Anthony Evans has been charged in a supervised release petition with conduct that includes violating state battery laws by striking Lataya Robinson, the mother of his child. The undersigned held a preliminary hearing on June 3, 2013. The government issued a subpoena for Ms. Robinson to appear at the preliminary hearing, left it at her door, and had calls with her where she agreed to appear, but she did not appear. The court found probable cause at the preliminary hearing even without Ms. Robinson's testimony.

The case is set for a hearing before the district court on June 19, 2013, at 9 a.m. Given the procedural history, the government asked for an order to show cause to secure Ms. Robinson's appearance. See Application, ECF No. 47. The court issues this order that may accompany any subpoena that the government serves on Ms. Robinson. The subpoena and the accompanying order - if served on Ms. Robinson - are orders for her appearance at the hearing set for Wednesday, June 19, 2013, at 9:30 a.m. before the Honorable Jeffrey S. White, Courtroom 11, 450 Golden Gate Avenue, 19th Floor, San Francisco, California 94102. Failure to appear as ordered by a properly-served subpoena and this order may result in the consequences set forth in this order.

STATEMENT

As the government's declaration (filed in the electronic docket) establishes, the probation officer personally attempted to serve the subpoena on May 30, 2013, no one was at home, and he left it at her door. Declaration of Octavio Magana at ¶ 4. Probation Officer Octavio Magana learned that San Francisco Police Officer Brian Hopkins called Ms. Robinson's cell phone on May 31, 2013. Id. ¶ 5. Robinson told Hopkins that she had the subpoena and would appear at the hearing. Id. U.S. Attorney Victim/Witness Coordinator Maureen French also called Ms. Robinson's cell phone and spoke to her on May 31, 2013, and Ms. Robinson told her that she would appear. Id. ¶ 6. Ms. Robinson did not appear at the preliminary hearing on June 3, 2013. Officer Hopkins and Victim/Witness Coordinator Patrick Balizan made "numerous" calls to Ms. Robinson's cell phone that went unanswered or were answered by either someone who professed not to know who Ms. Robinson was or someone who said that Ms. Robinson was unavailable. Id. ¶ 7. Mr. Magana has continued to try to contact Ms. Robinson in person and by phone, without any success. Id. ¶ 8.

ANALYSIS

Under all of the circumstances, including Ms. Robinson's acknowledgment that she received the subpoena, the two phone conversations where she said that she would attend the June 3 hearing, and the numerous calls and efforts by the government to contact Ms. Robinson, the undersigned finds it appropriate to issue this order regarding the effect of a served subpoena and a failure to comply with it.

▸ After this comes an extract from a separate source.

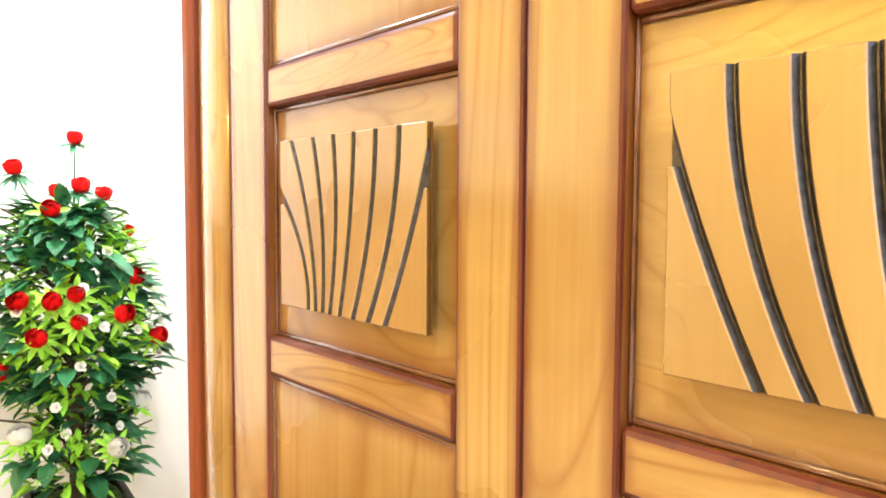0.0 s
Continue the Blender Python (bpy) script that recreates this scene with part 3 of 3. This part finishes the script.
# ---- bedside tables ----
def bedside_table(m):
    """Faces +x; its corner stands at the origin of its base's middle."""
    t = empty("bedside_table", m, label="brown wooden bedside table with a framed carved door", category="bedside table", group="bedside tables")
    d, w, h = 0.50, 0.43, 0.47
    part("body", box(-d / 2, d / 2 - 0.02, -w / 2, w / 2, 0.075, h - 0.03, 0.004, 1), [BED_Z, STAIN], t)
    part("top", box(-d / 2, d / 2 + 0.015, -w / 2 - 0.012, w / 2 + 0.012, h - 0.03, h, 0.008, 0, 3), BED_Y, t)
    x = d / 2 - 0.019
    door = part("door", box(x, x + 0.010, -w / 2 + 0.05, w / 2 - 0.05, 0.13, h - 0.085, 0.002), RED_EDGE, t)
    for y0, y1, z0, z1 in ((-w / 2 + 0.012, -w / 2 + 0.06, 0.085, h - 0.036), (w / 2 - 0.06, w / 2 - 0.012, 0.085, h - 0.036),
                           (-w / 2 + 0.062, w / 2 - 0.062, h - 0.085, h - 0.036), (-w / 2 + 0.062, w / 2 - 0.062, 0.085, 0.135)):
        part("frame", box(x, x + 0.017, y0, y1, z0, z1, 0.004, 1), [BED_Z, STAIN], door)
    part("panel", box(x + 0.009, x + 0.019, -w / 2 + 0.085, w / 2 - 0.085, 0.160, h - 0.110, 0.006, 1, 2), [BED_Z, STAIN], door)
    bm = bmesh.new()
    for k in range(3):
        pts = [(x + 0.021, (k - 1) * 0.012 * (1 + 2 * s) - 0.01 + 0.02 * s, 0.235 + 0.075 * s) for s in (0, 0.35, 0.7, 1)]
        tube(pts, [0.004, 0.005, 0.005, 0.002], 6, bm)
    part("carving", bm, STAIN, door, "small carved leaf")
    for sx in (-d / 2 + 0.04, d / 2 - 0.05):
        for sy in (-w / 2 + 0.04, w / 2 - 0.04):
            part("foot", lathe([(0.020, 0.0), (0.026, 0.015), (0.026, 0.03), (0.018, 0.045), (0.028, 0.06), (0.030, 0.075)], 14, x=sx, y=sy), BED_Z, t, smooth=True)
    return t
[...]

Under 18 U.S.C. § 3144, a court may issue an arrest warrant for a material witness when the government shows that (1) "the testimony of the person is material in a criminal proceeding, " and (2) "it may become impracticable to secure the presence of a person by subpoena." See also Arnsberg v. United States, 757 F.2d 971, 975-976 (9th Cir. 1984) (addressing the "impracticable" prong).

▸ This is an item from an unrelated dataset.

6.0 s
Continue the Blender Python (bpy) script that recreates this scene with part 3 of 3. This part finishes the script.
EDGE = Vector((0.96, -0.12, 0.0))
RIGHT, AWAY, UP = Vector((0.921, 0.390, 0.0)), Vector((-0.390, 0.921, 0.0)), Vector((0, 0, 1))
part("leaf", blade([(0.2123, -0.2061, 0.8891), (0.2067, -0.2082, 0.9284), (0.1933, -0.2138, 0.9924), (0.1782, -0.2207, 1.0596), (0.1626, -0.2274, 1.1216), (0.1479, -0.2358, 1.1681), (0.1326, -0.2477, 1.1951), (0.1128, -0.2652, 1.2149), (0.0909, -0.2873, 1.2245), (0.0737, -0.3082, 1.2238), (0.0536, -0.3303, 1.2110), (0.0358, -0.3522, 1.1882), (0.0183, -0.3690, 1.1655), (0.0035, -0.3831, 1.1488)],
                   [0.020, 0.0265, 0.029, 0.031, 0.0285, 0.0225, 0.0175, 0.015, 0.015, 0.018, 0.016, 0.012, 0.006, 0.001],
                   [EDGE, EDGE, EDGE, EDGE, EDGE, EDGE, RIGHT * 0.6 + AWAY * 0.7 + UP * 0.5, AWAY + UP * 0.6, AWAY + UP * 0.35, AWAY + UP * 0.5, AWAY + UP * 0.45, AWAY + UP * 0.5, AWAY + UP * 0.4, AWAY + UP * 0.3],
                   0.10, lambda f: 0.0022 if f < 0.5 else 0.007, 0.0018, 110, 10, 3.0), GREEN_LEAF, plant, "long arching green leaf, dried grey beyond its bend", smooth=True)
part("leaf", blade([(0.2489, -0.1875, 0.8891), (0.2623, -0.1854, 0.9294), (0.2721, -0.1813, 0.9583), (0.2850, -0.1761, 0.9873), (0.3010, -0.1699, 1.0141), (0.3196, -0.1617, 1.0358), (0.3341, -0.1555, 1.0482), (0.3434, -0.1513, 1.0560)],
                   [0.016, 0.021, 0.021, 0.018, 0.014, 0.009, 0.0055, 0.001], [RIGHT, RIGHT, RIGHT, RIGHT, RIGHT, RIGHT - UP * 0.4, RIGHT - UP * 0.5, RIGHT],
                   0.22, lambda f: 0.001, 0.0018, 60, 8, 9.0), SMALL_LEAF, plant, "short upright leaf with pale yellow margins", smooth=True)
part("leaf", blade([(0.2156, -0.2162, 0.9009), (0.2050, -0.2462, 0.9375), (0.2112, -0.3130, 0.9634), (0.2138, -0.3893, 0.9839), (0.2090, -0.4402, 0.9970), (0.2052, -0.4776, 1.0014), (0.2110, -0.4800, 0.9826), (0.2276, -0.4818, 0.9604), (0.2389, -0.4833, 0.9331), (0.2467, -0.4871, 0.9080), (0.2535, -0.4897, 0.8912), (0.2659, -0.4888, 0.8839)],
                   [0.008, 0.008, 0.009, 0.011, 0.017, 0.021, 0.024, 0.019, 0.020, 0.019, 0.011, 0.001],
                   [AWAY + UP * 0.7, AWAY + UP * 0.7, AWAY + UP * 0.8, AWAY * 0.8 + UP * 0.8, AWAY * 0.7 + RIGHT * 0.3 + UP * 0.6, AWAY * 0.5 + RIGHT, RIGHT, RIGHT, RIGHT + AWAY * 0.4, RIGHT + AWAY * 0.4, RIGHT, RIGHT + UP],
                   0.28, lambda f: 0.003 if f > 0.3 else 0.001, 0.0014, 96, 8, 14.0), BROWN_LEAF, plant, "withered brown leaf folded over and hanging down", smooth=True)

Here, the government has established that Ms. Robinson's testimony is material. See Petition; Declaration of Octavio Magana. At the same time, it has not yet served her directly, and given the case law, the court is not convinced on this record that it would be impracticable to do so. See id. That being said, when it does serve her, that subpoena is a court order that compels Ms. Robinson's appearance. Also, this order serves to notify Ms. Robinson that if she does not comply with the subpoena and the court's order, she can be held in custody for civil contempt for the duration of the proceeding under 28 U.S.C. § 1826(a). Failure to comply with the subpoena and the court's order also could result in the court's finding her in criminal contempt under 18 U.S.C. § 401 and Federal Rule of Criminal Procedure 42, which means that she could face penalties of a fine or imprisonment. The bottom line is that failure to comply with a properly-served subpoena and this court's order may result in an issuance of a warrant for her arrest.

The court issues this order with the contemplation that it be served with a subpoena to Ms. Robinson.